Given material:
━━━━

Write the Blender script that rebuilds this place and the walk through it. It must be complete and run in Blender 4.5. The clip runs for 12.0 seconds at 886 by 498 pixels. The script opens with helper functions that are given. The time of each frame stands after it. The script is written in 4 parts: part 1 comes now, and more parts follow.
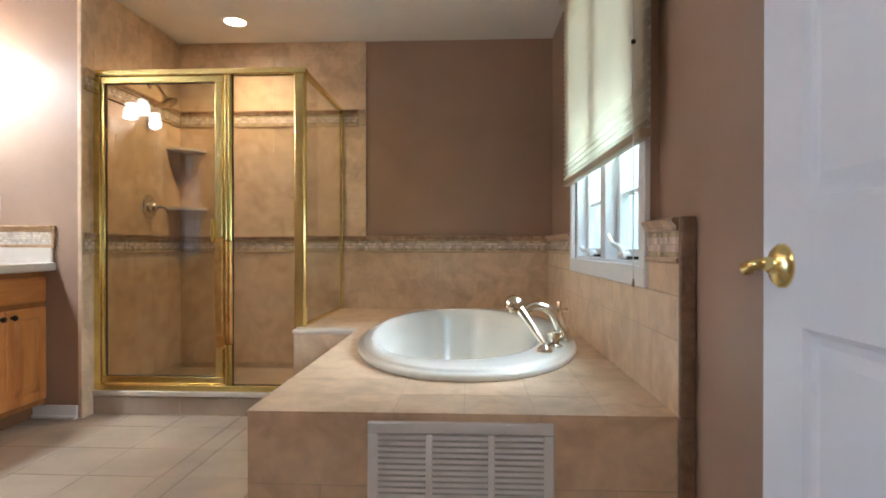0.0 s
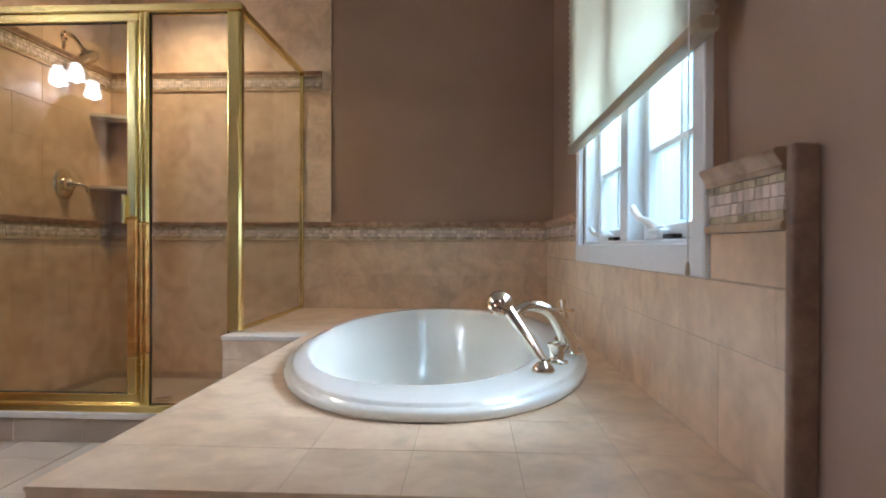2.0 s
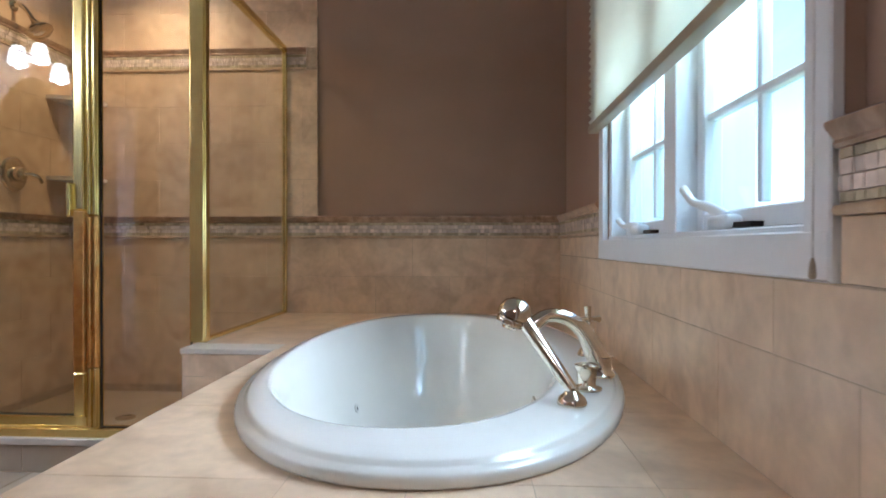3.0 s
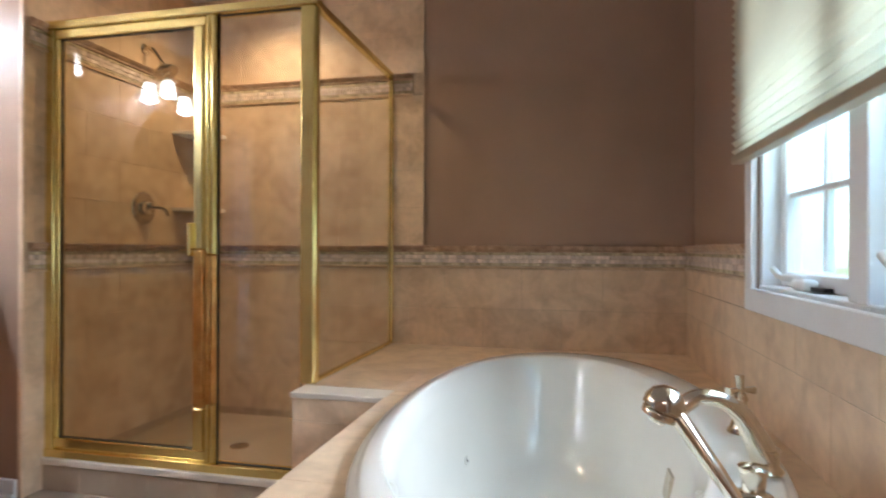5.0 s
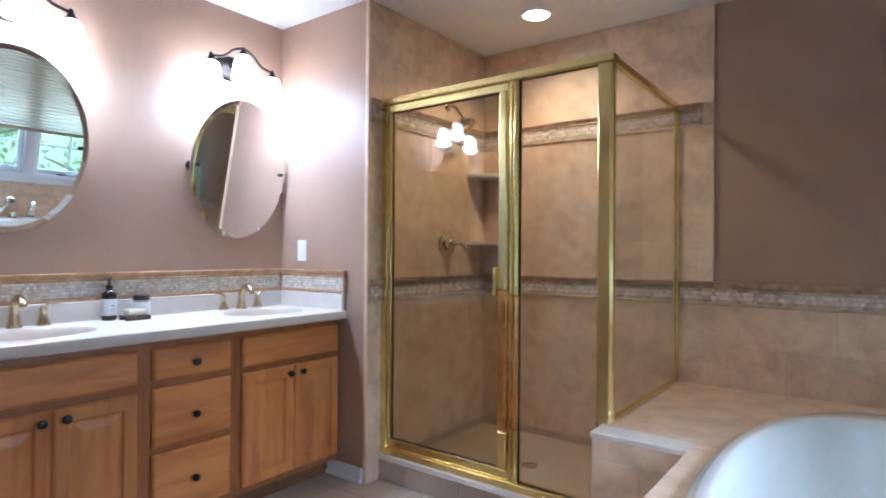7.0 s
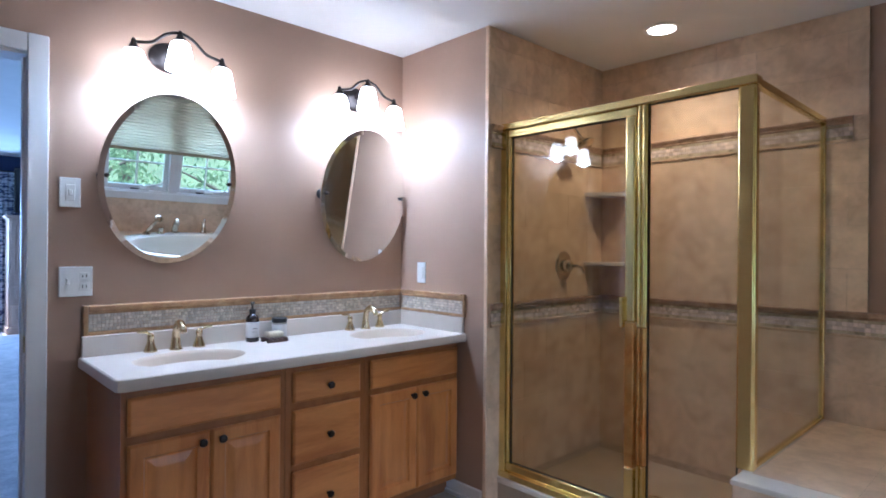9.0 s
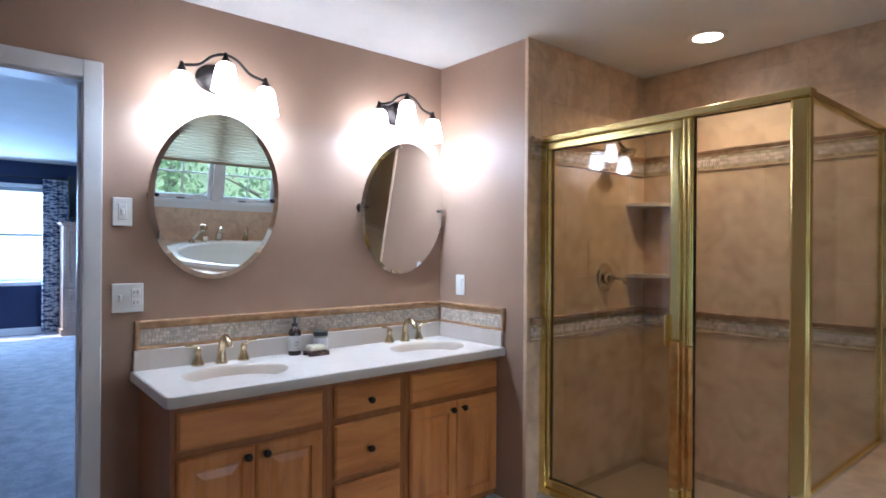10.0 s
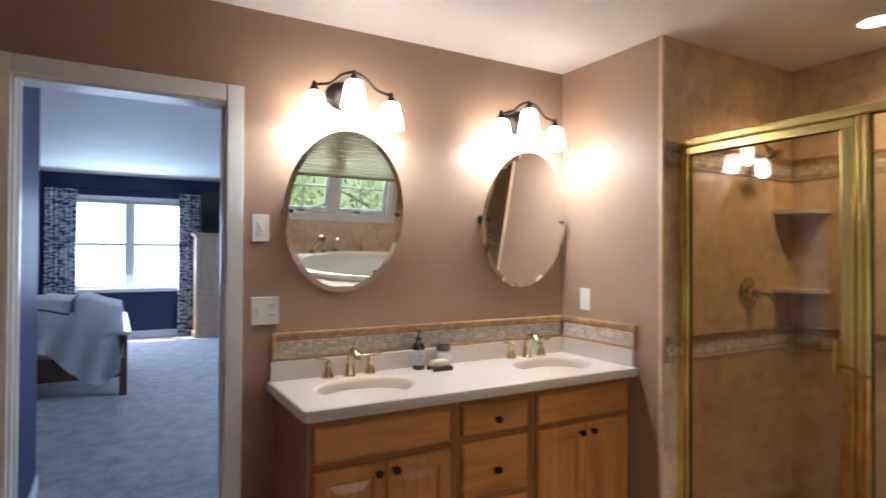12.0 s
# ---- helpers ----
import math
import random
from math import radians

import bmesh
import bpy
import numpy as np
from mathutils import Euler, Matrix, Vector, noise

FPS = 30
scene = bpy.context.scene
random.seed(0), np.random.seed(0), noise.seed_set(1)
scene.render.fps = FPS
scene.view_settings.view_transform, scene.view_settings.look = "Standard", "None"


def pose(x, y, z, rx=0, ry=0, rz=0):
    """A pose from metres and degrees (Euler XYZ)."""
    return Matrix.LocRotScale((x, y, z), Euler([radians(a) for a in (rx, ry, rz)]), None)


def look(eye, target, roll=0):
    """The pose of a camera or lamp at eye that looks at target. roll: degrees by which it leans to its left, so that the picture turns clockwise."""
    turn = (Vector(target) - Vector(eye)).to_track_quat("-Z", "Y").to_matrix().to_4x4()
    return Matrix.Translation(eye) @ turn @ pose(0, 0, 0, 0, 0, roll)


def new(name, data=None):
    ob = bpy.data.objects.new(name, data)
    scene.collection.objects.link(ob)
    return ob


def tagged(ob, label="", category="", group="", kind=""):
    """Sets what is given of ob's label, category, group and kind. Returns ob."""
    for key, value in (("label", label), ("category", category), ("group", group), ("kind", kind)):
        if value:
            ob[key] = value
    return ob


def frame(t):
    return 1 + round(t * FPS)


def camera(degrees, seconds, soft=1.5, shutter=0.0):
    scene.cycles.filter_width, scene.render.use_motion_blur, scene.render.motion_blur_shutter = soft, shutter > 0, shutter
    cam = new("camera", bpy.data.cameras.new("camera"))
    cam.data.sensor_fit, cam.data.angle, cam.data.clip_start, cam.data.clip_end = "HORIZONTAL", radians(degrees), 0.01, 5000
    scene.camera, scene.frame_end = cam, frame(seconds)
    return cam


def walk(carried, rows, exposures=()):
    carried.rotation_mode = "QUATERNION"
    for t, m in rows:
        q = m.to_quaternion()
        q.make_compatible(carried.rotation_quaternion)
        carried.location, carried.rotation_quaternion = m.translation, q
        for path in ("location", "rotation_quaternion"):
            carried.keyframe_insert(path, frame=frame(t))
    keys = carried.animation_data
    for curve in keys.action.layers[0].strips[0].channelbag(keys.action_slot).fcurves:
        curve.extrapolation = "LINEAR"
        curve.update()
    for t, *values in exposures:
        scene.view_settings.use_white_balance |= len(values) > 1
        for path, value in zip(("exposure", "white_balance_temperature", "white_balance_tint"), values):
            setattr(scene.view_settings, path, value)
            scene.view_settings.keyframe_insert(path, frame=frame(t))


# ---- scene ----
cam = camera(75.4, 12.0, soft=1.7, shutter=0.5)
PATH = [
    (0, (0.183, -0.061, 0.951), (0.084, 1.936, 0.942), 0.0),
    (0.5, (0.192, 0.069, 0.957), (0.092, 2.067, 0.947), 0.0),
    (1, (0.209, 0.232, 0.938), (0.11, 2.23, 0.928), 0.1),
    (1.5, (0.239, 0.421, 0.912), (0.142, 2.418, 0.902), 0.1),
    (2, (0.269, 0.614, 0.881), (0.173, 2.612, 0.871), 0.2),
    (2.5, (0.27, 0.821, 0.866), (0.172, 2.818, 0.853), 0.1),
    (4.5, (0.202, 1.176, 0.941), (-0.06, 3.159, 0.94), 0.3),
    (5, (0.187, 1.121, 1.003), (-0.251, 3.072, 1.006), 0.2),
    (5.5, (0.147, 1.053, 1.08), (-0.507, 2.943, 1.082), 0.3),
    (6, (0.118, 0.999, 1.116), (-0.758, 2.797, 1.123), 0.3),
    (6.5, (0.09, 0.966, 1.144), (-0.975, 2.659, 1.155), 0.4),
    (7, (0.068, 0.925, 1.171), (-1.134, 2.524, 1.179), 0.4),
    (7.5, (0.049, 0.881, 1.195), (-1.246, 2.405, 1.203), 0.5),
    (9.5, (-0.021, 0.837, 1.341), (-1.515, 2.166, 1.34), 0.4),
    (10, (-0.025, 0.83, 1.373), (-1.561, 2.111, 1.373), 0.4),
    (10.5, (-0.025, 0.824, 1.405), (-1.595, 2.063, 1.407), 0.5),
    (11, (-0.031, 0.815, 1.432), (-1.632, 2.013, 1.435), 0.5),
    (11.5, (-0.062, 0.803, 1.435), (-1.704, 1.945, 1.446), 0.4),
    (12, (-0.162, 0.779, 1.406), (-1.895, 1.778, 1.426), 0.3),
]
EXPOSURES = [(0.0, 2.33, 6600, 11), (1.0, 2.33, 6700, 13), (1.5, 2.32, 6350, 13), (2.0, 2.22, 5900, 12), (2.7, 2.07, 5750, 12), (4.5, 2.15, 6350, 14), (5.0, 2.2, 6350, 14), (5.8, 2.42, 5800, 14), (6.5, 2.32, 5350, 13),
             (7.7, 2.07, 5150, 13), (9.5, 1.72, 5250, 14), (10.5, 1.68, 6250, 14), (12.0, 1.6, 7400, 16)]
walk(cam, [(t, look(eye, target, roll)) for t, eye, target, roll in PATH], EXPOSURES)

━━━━

Work to be completed:
Repeat the material verbatim. Do not carry over any picture.

Answer to this exercise:
Write the Blender script that rebuilds this place and the walk through it. It must be complete and run in Blender 4.5. The clip runs for 12.0 seconds at 886 by 498 pixels. The script opens with helper functions that are given. The time of each frame stands after it. The script is written in 4 parts: part 1 comes now, and more parts follow.
0.0 s
2.0 s
3.0 s
5.0 s
7.0 s
9.0 s
10.0 s
12.0 s
# ---- helpers ----
import math
import random
from math import radians

import bmesh
import bpy
import numpy as np
from mathutils import Euler, Matrix, Vector, noise

FPS = 30
scene = bpy.context.scene
random.seed(0), np.random.seed(0), noise.seed_set(1)
scene.render.fps = FPS
scene.view_settings.view_transform, scene.view_settings.look = "Standard", "None"


def pose(x, y, z, rx=0, ry=0, rz=0):
    """A pose from metres and degrees (Euler XYZ)."""
    return Matrix.LocRotScale((x, y, z), Euler([radians(a) for a in (rx, ry, rz)]), None)


def look(eye, target, roll=0):
    """The pose of a camera or lamp at eye that looks at target. roll: degrees by which it leans to its left, so that the picture turns clockwise."""
    turn = (Vector(target) - Vector(eye)).to_track_quat("-Z", "Y").to_matrix().to_4x4()
    return Matrix.Translation(eye) @ turn @ pose(0, 0, 0, 0, 0, roll)


def new(name, data=None):
    ob = bpy.data.objects.new(name, data)
    scene.collection.objects.link(ob)
    return ob


def tagged(ob, label="", category="", group="", kind=""):
    """Sets what is given of ob's label, category, group and kind. Returns ob."""
    for key, value in (("label", label), ("category", category), ("group", group), ("kind", kind)):
        if value:
            ob[key] = value
    return ob


def frame(t):
    return 1 + round(t * FPS)


def camera(degrees, seconds, soft=1.5, shutter=0.0):
    scene.cycles.filter_width, scene.render.use_motion_blur, scene.render.motion_blur_shutter = soft, shutter > 0, shutter
    cam = new("camera", bpy.data.cameras.new("camera"))
    cam.data.sensor_fit, cam.data.angle, cam.data.clip_start, cam.data.clip_end = "HORIZONTAL", radians(degrees), 0.01, 5000
    scene.camera, scene.frame_end = cam, frame(seconds)
    return cam


def walk(carried, rows, exposures=()):
    carried.rotation_mode = "QUATERNION"
    for t, m in rows:
        q = m.to_quaternion()
        q.make_compatible(carried.rotation_quaternion)
        carried.location, carried.rotation_quaternion = m.translation, q
        for path in ("location", "rotation_quaternion"):
            carried.keyframe_insert(path, frame=frame(t))
    keys = carried.animation_data
    for curve in keys.action.layers[0].strips[0].channelbag(keys.action_slot).fcurves:
        curve.extrapolation = "LINEAR"
        curve.update()
    for t, *values in exposures:
        scene.view_settings.use_white_balance |= len(values) > 1
        for path, value in zip(("exposure", "white_balance_temperature", "white_balance_tint"), values):
            setattr(scene.view_settings, path, value)
            scene.view_settings.keyframe_insert(path, frame=frame(t))


# ---- scene ----
cam = camera(75.4, 12.0, soft=1.7, shutter=0.5)
PATH = [
    (0, (0.183, -0.061, 0.951), (0.084, 1.936, 0.942), 0.0),
    (0.5, (0.192, 0.069, 0.957), (0.092, 2.067, 0.947), 0.0),
    (1, (0.209, 0.232, 0.938), (0.11, 2.23, 0.928), 0.1),
    (1.5, (0.239, 0.421, 0.912), (0.142, 2.418, 0.902), 0.1),
    (2, (0.269, 0.614, 0.881), (0.173, 2.612, 0.871), 0.2),
    (2.5, (0.27, 0.821, 0.866), (0.172, 2.818, 0.853), 0.1),
    (4.5, (0.202, 1.176, 0.941), (-0.06, 3.159, 0.94), 0.3),
    (5, (0.187, 1.121, 1.003), (-0.251, 3.072, 1.006), 0.2),
    (5.5, (0.147, 1.053, 1.08), (-0.507, 2.943, 1.082), 0.3),
    (6, (0.118, 0.999, 1.116), (-0.758, 2.797, 1.123), 0.3),
    (6.5, (0.09, 0.966, 1.144), (-0.975, 2.659, 1.155), 0.4),
    (7, (0.068, 0.925, 1.171), (-1.134, 2.524, 1.179), 0.4),
    (7.5, (0.049, 0.881, 1.195), (-1.246, 2.405, 1.203), 0.5),
    (9.5, (-0.021, 0.837, 1.341), (-1.515, 2.166, 1.34), 0.4),
    (10, (-0.025, 0.83, 1.373), (-1.561, 2.111, 1.373), 0.4),
    (10.5, (-0.025, 0.824, 1.405), (-1.595, 2.063, 1.407), 0.5),
    (11, (-0.031, 0.815, 1.432), (-1.632, 2.013, 1.435), 0.5),
    (11.5, (-0.062, 0.803, 1.435), (-1.704, 1.945, 1.446), 0.4),
    (12, (-0.162, 0.779, 1.406), (-1.895, 1.778, 1.426), 0.3),
]
EXPOSURES = [(0.0, 2.33, 6600, 11), (1.0, 2.33, 6700, 13), (1.5, 2.32, 6350, 13), (2.0, 2.22, 5900, 12), (2.7, 2.07, 5750, 12), (4.5, 2.15, 6350, 14), (5.0, 2.2, 6350, 14), (5.8, 2.42, 5800, 14), (6.5, 2.32, 5350, 13),
             (7.7, 2.07, 5150, 13), (9.5, 1.72, 5250, 14), (10.5, 1.68, 6250, 14), (12.0, 1.6, 7400, 16)]
walk(cam, [(t, look(eye, target, roll)) for t, eye, target, roll in PATH], EXPOSURES)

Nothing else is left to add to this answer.